The reason internet platforms use the picking-sides tactic is the so-called winner-take-all business model. Once two or three players reach leading positions in the market, the platforms benefit from a “winner effect.” If they can’t force vendors to pick sides, platforms like Alibaba may lose the winner effect.
Within a week after being hit with the fine, Alibaba disclosed a raft of measures to make it simpler and cheaper for thousands of merchants to sell products on its popular Taobao and Tmall online marketplaces. Observers said the sweeping moves were most likely part of a prearranged settlement with the market regulator. A number of brokerages, including Credit Suisse, cut Alibaba’s earnings forecasts.
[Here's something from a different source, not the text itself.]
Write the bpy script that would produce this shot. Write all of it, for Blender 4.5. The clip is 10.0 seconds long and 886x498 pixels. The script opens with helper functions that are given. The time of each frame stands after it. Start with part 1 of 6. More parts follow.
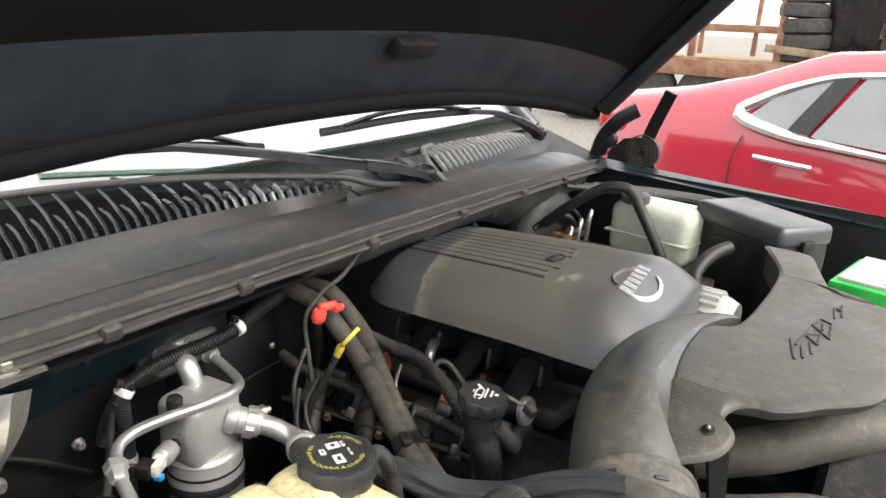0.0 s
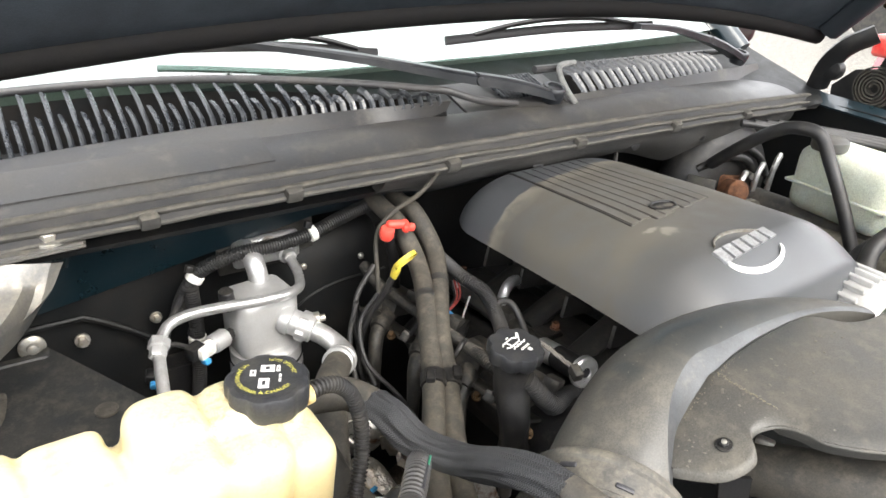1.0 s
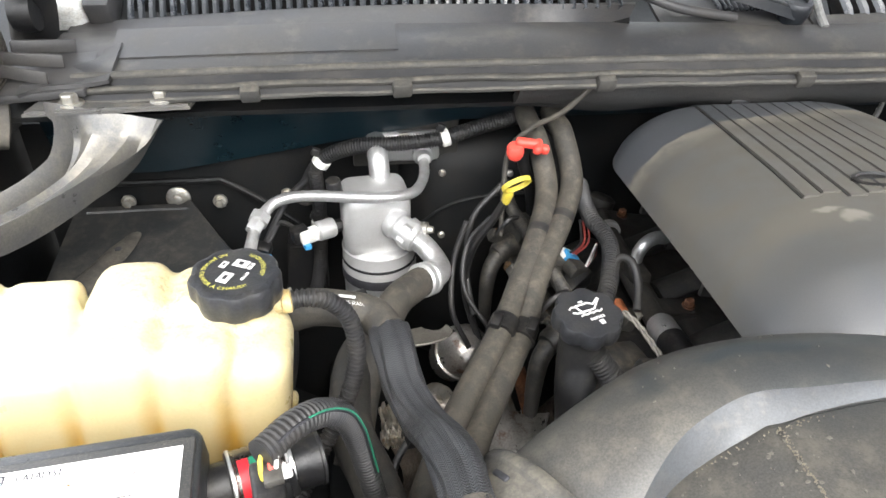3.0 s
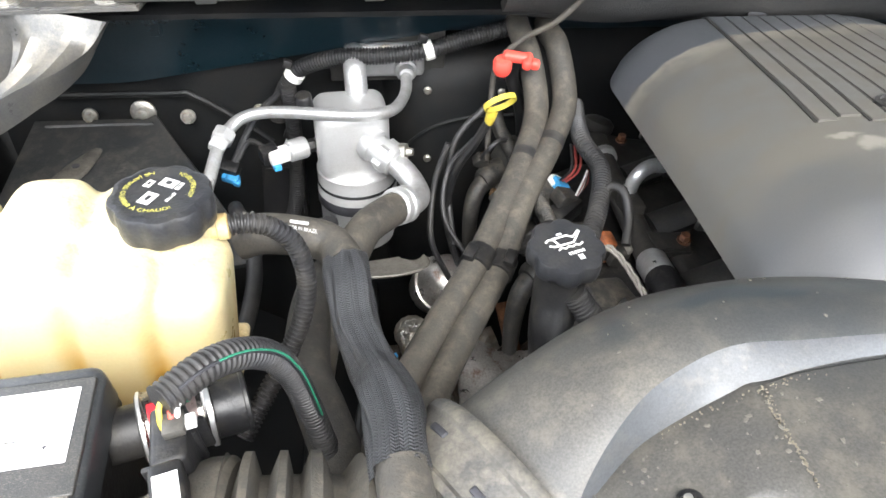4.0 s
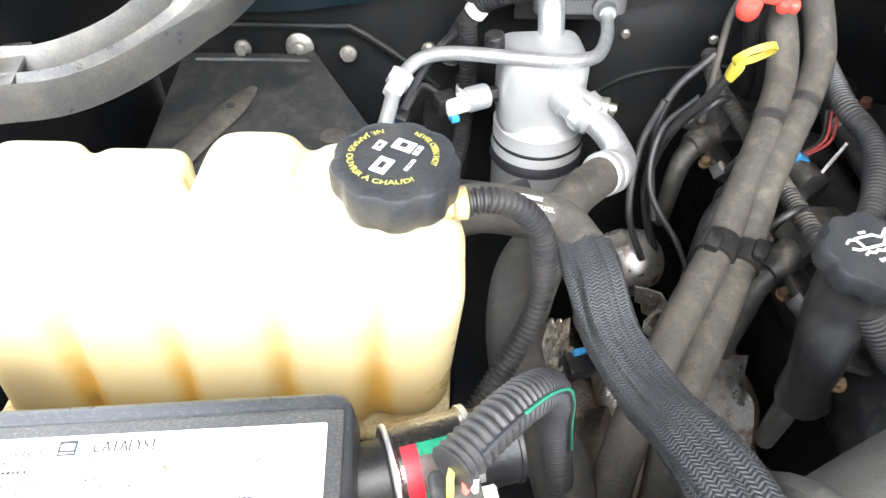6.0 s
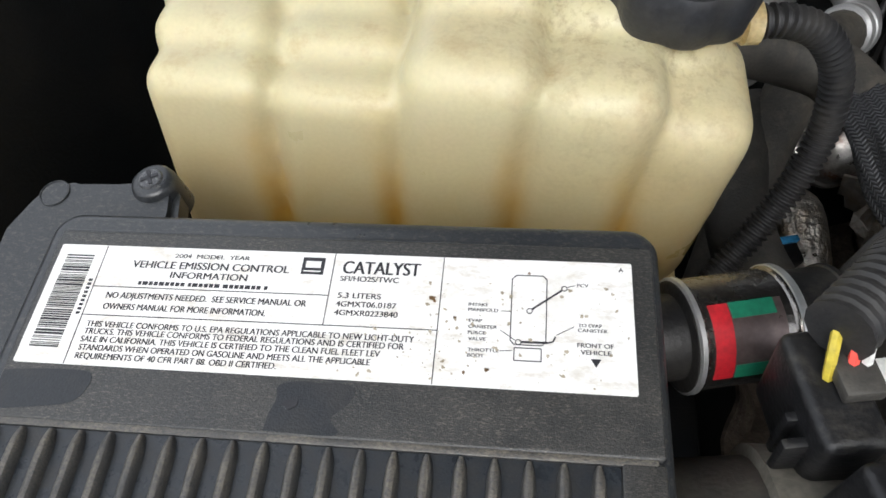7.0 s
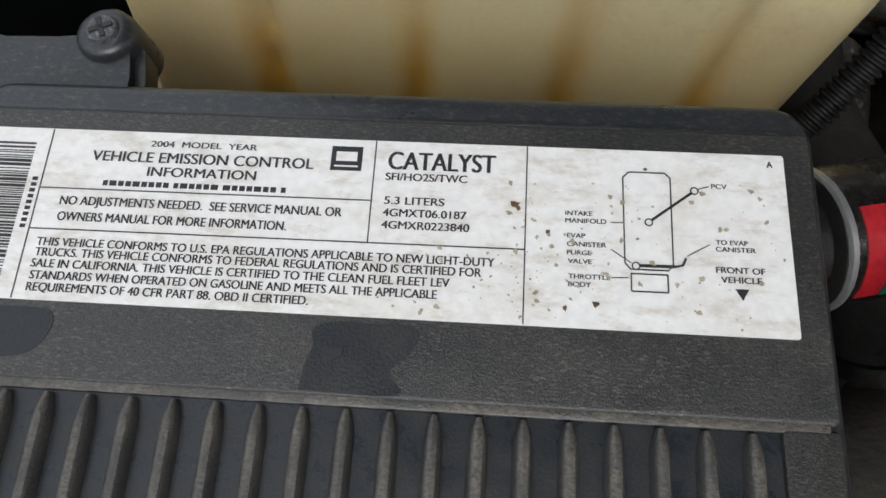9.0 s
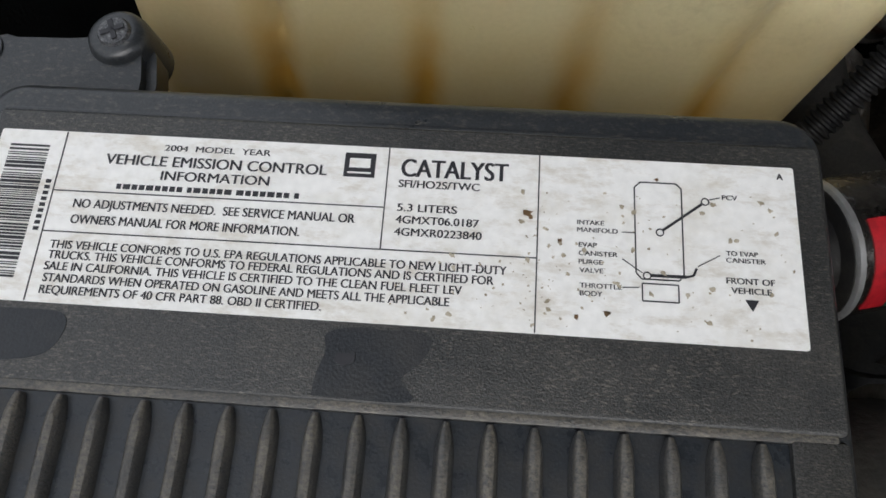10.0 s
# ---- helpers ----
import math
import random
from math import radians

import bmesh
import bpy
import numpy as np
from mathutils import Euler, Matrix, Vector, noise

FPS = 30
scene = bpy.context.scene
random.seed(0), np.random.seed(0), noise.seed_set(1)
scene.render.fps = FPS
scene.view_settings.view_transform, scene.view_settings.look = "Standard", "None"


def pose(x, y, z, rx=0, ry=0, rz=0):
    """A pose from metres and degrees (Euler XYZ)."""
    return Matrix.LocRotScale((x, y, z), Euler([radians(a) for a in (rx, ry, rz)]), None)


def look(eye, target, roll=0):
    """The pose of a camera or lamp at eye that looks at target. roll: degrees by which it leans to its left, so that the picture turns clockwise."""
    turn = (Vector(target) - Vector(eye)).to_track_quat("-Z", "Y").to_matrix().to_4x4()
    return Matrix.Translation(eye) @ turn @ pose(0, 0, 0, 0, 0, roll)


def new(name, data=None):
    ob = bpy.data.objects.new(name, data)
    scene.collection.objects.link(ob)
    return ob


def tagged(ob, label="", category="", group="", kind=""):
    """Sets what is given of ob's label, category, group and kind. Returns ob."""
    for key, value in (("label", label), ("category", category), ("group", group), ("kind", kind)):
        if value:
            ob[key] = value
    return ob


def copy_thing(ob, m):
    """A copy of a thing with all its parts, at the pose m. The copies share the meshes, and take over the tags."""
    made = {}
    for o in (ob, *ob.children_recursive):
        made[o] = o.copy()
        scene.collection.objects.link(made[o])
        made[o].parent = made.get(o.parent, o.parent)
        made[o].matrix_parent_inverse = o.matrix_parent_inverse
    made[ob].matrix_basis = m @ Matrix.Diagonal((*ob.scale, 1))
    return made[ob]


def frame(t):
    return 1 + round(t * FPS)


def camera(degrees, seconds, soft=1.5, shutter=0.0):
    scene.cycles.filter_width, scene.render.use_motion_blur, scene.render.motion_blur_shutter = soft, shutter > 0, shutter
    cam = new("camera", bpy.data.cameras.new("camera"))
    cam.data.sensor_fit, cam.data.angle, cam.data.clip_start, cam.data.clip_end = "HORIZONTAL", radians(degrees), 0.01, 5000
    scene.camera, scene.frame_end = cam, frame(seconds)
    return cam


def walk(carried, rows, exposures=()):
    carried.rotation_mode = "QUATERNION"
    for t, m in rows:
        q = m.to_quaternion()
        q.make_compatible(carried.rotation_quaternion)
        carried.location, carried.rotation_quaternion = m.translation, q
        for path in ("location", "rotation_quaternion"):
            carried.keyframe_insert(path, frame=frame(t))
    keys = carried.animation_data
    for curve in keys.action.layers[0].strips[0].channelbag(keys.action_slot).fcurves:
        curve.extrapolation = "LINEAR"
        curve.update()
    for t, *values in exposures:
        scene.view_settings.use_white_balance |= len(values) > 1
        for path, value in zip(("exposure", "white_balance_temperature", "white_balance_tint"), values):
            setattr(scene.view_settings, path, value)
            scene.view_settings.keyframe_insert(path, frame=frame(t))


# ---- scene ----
cam = camera(65.0, 10.0, soft=1.6)
PATH = [
    (0, (-0.8380, -0.2634, 1.4131), (-0.0484, 0.2646, 1.1003), 2.80),
    (0.5, (-0.7494, -0.3419, 1.3910), (-0.0823, 0.2946, 1.0039), 2.67),
    (1, (-0.6374, -0.3631, 1.4088), (-0.1179, 0.3709, 0.9713), 2.51),
    (1.5, (-0.5531, -0.4470, 1.4014), (-0.2027, 0.3763, 0.9550), 1.50),
    (2, (-0.4881, -0.4594, 1.3830), (-0.2732, 0.3840, 0.8905), 1.28),
    (2.5, (-0.4444, -0.4009, 1.3824), (-0.2924, 0.4409, 0.8645), 1.12),
    (4, (-0.3665, -0.3098, 1.3400), (-0.2751, 0.4546, 0.7018), 1.69),
    (4.5, (-0.3536, -0.2727, 1.3329), (-0.2538, 0.4700, 0.6707), 1.46),
    (5, (-0.3415, -0.2341, 1.3211), (-0.2432, 0.4901, 0.6386), 1.65),
    (5.5, (-0.3884, -0.2247, 1.3182), (-0.3174, 0.4941, 0.6267), 1.75),
    (6, (-0.4677, -0.2126, 1.2925), (-0.4866, 0.5016, 0.5928), -0.05),
    (6.2, (-0.4935, -0.2086, 1.2765), (-0.5522, 0.4904, 0.5638), -1.03),
    (7.5, (-0.5498, -0.1920, 1.2164), (-0.6775, 0.3267, 0.3710), -4.75),
    (8, (-0.5567, -0.1756, 1.2031), (-0.6578, 0.2798, 0.3186), -4.25),
    (8.5, (-0.5663, -0.1682, 1.1984), (-0.6316, 0.2528, 0.2937), -1.16),
    (9, (-0.5760, -0.1652, 1.1951), (-0.6282, 0.2498, 0.2868), 0.40),
    (9.5, (-0.5807, -0.1652, 1.1950), (-0.6253, 0.2536, 0.2880), 1.72),
    (10, (-0.5796, -0.1647, 1.1965), (-0.6261, 0.2517, 0.2886), 1.79),
]
EXPOSURES = [(0, 1.45, 6950, 10), (0.5, 1.82, 6750, 10), (1, 2.05, 6700, 10), (2, 2.15, 6450, 10), (2.5, 2.0, 6450, 10), (4, 2.36, 6300, 10), (5, 2.64, 6150, 10), (6, 2.7, 6150, 10), (6.2, 2.2, 6200, 10), (7.3, 0.18, 6250, 10), (8.5, -0.07, 6300, 10), (9, -0.16, 6250, 10), (9.5, -0.3, 6250, 10), (10, -0.3, 6250, 10)]
walk(cam, [(t, look(eye, target, roll)) for t, eye, target, roll in PATH], EXPOSURES)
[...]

Each of the 34 companies summoned by the market regulator issued a public statement vowing to obey the law. The market is speculating on which companies will be the next targets after Alibaba. There’s no presumptive target for antitrust enforcement, according to a person close to the State Administration for Market Regulation. Under the general principle of strengthening anti-monopoly enforcement and preventing disorderly capital expansion, any company that violates the law will be punished, especially considering factors such as the seriousness, extensiveness, and social influence of their violation, the person said.
Meanwhile, not all antitrust investigations will be publicly disclosed. Due to limited law enforcement resources, in some cases in which a company is committed to internal rectification to meet requirements, regulators could shift their attention to more-complicated cases, according to the person close to the market regulator.
It’s not realistic to expect administrative moves to completely eliminate the picking-sides practice, but such behaviors will be greatly limited, and the operating costs of merchants will be reduced, said Li Mingtao, president of the Institute of China International Electronic Commerce Center under the Ministry of Commerce.